Film Clips: This weekend's movie openings and more March 25 2010

Too hot in the hot tub? We think not...


CHLOE 4 stars (R) A Toronto gynecologist (Julianne Moore) suffering a mid-life crisis tests her husband’s (Liam Neeson) fidelity by hiring a young call girl (Amanda Seyfried) to flirt with him. Despite the borderline-ridiculous subject matter, director Atom Egoyan and his terrific cast create rich characterizations and compelling examples of obsession and self-doubt. The final scene veers too far into melodrama, but overall, Chloe’s insight into the complexities of sexuality gives erotic thrillers a good name. – Curt Holman

GREENBERG (R) Ben Stiller stars in this cringe-inducing comedy about a New Yorker drifting through the lives of several Los Angelenos. Directed by Noah Baumbach, who helmed The Squid and the Whale and Margot at the Wedding.

HOT TUB TIME MACHINE (R)  Three estranged friends, Adam, Lou and Nick, (John Cusack, Rob Corddry and Craig Robinson) try to reconnect through a booze- and energy drink-fueled hot tub rave. They cause a rupture in the space/time continuum, and the three, along with Adam's nephew Jacob (Clark Duke), get sent back to 1986. Think Back to the Future meets A Christmas Carol on cocaine.

HOW TO TRAIN YOUR DRAGON 4 stars (PG) A wimpy Viking (voiced by Jay Baruchel) captures a dragon and opts to train rather than kill it, in defiance of the violent traditions embodied by his father (Gerard Butler). Matching lavish designs, thrilling battle scenes and breezy comedy, How To Train Your Dragon does for dragon-fighting what Kung Fu Panda did for martial arts. While DreamWorks animation used to specialize in pop references and bathroom humor, the studio manages to make a movie about Vikings – Vikings! – with scarcely a belch joke. Plus, it looks great in IMAX 3-D. -- Holman

PRODIGAL SONS 4 stars (Not Rated) Kimberly Reed’s autobiographical documentary validates clichés of truth being stranger than fiction. The film begins with Reed, a tall, willowy blonde, returning to her Montana home town worried about her reception at her high school reunion – since her class mates will remember her when she was a young man. The fraught transgender tensions turn out to be a subplot to Prodigal Sons, as Reed finds her primary conflict with her adopted brother, who suffers from mood swings and memory problems due to a brain injury, and, flabbergastingly, discovers through the course of the film that he’s related to Hollywood royalty. The film doesn’t dig quite as deeply as such dysfunctional family docs as Capturing the Friedmans, but still proves to be a gripping film about the complexities of identity and kinship. — Holman


THE LAST SONG (PG) A rebellious girl (Miley Cyrus) reconnects to her estranged father (Greg Kinnear) over a summer at a Southern beach town in this tear-jerker from Nicholas Sparks.

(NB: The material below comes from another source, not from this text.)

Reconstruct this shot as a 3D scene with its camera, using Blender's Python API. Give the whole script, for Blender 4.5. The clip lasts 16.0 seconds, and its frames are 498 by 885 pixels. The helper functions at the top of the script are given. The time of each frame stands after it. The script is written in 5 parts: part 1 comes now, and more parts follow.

FIRST MEN IN THE MOON (1964) 3 stars (NR) Ray Harryhausen, stop-motion animation wizard of such films as the original Clash of the Titans, provides the effects for this adaptation of H.G. Wells’ 1901 novel that envisions mankind’s first visit to the moon, and various creepy aliens and monsters waiting there. Silver Scream Spook Show. March 27, 1 and 10 p.m. Plaza Theatre, 1049 Ponce De Leon Ave., $8-$12. 404-873-1939. www.plazaatlanta.com.

THE ROOM (2003) 1 star (R ) This hilariously incompetent, sub-Skinemax-level romantic triangle has become a wildly entertaining monthly viewing party, a la The Rocky Horror Picture Show. Writer-director-star Tommy Wiseau strikes a freaky presence as a long-haired, heavy-lidded, thick-accented bank employee cuckolded by his vicious fiancée (Juliette Danielle). The film’s bizarre touches, like framed photographs of spoons, inspire audiences to throw plastic spoons at the screen, and more. Not to be missed. Screens Tues., March 30, 9:30 p.m. $8. Plaza Theatre, 1049 Ponce de Leon Ave. 404-873-1939. www.plazaatlanta.com.